DIRECTIONS FOR THIS TASK – Leaving out every picture, retype the lines below from the top through the one that contains "return Vector((side * (xc".

MATERIAL –
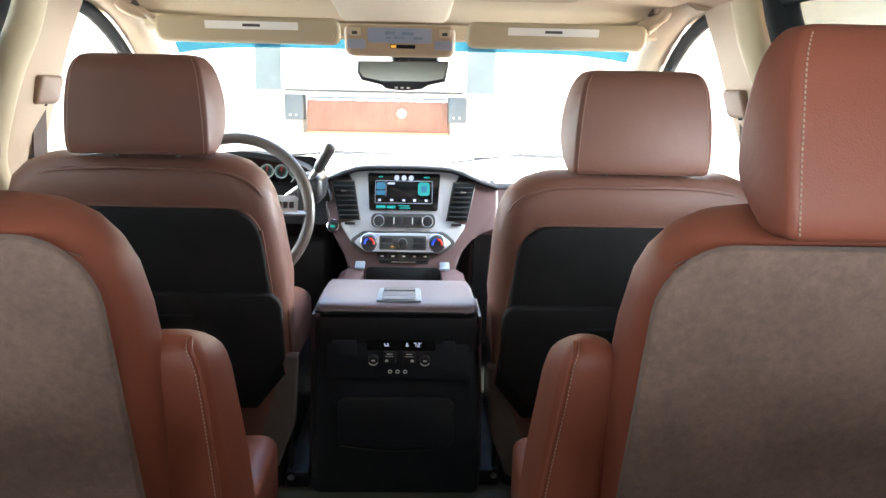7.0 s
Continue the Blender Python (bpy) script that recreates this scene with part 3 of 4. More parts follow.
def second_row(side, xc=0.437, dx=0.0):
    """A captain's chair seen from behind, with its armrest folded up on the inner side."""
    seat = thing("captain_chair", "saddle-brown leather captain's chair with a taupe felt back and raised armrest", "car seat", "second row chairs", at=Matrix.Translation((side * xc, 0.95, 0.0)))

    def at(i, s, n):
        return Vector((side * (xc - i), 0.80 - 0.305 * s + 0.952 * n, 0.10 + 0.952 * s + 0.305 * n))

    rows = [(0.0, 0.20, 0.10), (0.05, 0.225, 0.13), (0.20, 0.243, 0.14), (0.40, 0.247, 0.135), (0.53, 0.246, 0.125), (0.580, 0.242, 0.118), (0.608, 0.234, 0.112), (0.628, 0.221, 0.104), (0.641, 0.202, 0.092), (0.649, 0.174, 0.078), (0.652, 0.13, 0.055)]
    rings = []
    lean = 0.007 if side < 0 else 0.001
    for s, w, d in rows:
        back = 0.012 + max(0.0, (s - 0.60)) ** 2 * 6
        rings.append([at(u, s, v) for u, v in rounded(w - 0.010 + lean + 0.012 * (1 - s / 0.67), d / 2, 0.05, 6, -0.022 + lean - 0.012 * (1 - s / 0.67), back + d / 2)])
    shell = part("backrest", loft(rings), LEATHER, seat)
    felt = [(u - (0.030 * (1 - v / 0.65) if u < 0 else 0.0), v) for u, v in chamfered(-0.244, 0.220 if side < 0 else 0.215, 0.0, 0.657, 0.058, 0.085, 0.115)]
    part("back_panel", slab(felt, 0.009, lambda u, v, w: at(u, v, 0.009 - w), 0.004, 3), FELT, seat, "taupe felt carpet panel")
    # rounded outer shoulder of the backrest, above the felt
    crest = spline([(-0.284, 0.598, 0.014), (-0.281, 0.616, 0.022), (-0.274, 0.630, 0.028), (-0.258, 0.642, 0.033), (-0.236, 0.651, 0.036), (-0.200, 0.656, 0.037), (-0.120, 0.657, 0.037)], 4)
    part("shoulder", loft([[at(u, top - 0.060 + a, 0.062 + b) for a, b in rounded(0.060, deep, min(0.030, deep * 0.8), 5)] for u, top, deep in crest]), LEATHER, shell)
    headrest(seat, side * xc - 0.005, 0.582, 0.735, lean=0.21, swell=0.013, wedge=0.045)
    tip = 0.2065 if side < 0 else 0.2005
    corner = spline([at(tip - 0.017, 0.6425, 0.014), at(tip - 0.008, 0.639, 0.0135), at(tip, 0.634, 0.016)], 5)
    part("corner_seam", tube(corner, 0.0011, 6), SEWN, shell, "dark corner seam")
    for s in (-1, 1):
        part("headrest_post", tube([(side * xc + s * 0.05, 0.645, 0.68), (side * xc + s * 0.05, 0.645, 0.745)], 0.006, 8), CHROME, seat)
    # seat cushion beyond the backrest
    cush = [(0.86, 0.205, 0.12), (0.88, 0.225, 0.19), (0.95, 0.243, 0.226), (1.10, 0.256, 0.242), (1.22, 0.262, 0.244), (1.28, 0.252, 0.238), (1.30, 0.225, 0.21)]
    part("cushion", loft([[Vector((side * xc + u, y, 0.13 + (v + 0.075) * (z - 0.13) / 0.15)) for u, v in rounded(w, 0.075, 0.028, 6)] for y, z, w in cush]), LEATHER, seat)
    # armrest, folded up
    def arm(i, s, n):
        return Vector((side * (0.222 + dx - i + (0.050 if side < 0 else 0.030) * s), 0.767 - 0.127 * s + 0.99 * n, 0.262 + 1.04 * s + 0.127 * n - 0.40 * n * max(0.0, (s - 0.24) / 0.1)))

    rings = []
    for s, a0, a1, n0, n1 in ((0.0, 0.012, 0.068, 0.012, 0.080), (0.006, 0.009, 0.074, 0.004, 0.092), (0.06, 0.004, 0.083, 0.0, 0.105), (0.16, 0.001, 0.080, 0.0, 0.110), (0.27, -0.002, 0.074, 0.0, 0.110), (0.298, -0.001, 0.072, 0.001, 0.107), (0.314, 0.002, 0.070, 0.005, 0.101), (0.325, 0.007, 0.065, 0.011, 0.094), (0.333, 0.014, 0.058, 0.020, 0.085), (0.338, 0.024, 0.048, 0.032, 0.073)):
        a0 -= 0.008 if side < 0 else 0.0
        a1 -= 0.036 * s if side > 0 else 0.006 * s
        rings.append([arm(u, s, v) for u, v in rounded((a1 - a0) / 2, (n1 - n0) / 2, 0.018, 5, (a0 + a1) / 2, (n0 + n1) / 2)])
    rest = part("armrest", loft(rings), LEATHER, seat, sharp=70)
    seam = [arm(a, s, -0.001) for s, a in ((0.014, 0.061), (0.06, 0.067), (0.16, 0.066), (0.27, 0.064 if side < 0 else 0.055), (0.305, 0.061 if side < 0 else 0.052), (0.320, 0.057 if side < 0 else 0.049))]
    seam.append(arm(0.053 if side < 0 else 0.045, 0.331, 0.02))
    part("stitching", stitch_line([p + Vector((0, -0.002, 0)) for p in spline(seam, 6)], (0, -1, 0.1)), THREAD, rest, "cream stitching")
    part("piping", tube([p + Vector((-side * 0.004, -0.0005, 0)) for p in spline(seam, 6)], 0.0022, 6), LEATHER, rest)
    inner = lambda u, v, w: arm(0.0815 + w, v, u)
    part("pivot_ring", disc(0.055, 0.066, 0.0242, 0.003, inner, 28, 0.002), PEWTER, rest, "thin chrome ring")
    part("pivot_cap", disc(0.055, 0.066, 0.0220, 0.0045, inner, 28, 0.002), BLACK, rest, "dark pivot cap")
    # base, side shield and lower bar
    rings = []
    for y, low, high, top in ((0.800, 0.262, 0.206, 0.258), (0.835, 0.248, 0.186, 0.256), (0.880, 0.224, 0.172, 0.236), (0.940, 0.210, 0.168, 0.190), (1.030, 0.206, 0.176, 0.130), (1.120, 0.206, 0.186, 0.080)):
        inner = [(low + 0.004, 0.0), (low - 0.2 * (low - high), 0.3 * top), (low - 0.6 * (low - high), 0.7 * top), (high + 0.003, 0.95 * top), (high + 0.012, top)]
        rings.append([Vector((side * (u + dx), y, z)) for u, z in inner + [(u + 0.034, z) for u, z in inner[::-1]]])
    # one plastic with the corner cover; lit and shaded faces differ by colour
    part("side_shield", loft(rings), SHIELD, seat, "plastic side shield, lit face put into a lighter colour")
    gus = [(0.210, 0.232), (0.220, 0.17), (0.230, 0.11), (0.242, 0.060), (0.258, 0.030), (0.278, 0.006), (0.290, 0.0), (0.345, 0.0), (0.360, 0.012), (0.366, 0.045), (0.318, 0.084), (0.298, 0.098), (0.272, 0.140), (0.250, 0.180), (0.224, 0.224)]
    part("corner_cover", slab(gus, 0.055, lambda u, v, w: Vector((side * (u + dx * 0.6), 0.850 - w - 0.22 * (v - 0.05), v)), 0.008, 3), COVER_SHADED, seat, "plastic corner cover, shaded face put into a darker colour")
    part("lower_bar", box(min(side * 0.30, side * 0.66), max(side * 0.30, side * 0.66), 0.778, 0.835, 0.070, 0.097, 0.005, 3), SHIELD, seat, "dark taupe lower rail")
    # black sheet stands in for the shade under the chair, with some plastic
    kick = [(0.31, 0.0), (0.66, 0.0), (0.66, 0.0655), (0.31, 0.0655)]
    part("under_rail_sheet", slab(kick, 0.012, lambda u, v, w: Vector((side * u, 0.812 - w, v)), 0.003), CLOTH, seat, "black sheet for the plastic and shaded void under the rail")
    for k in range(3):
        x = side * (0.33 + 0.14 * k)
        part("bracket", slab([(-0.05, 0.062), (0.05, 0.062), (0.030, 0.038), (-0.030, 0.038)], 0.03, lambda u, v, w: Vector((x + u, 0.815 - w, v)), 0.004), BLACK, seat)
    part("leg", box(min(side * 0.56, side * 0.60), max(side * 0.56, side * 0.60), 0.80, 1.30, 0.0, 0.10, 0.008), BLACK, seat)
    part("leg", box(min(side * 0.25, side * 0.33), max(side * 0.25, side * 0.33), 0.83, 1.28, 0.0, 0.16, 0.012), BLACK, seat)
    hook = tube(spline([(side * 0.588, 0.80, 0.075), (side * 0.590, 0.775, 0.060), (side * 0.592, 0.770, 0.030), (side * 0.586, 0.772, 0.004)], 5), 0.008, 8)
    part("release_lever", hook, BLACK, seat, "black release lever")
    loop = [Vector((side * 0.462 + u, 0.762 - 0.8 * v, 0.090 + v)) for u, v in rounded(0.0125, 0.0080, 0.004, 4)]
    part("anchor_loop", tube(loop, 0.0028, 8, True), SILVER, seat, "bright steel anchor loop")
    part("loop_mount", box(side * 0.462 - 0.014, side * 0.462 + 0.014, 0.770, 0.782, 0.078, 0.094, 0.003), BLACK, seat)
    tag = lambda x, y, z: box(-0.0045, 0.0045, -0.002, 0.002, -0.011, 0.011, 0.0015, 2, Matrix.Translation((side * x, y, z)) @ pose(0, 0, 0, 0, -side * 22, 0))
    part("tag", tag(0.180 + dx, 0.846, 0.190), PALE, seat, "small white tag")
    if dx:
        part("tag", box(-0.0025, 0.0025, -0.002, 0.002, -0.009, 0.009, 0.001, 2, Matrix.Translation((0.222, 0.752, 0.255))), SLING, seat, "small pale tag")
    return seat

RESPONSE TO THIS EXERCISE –
7.0 s
Continue the Blender Python (bpy) script that recreates this scene with part 3 of 4. More parts follow.
def second_row(side, xc=0.437, dx=0.0):
    """A captain's chair seen from behind, with its armrest folded up on the inner side."""
    seat = thing("captain_chair", "saddle-brown leather captain's chair with a taupe felt back and raised armrest", "car seat", "second row chairs", at=Matrix.Translation((side * xc, 0.95, 0.0)))

    def at(i, s, n):
        return Vector((side * (xc - i), 0.80 - 0.305 * s + 0.952 * n, 0.10 + 0.952 * s + 0.305 * n))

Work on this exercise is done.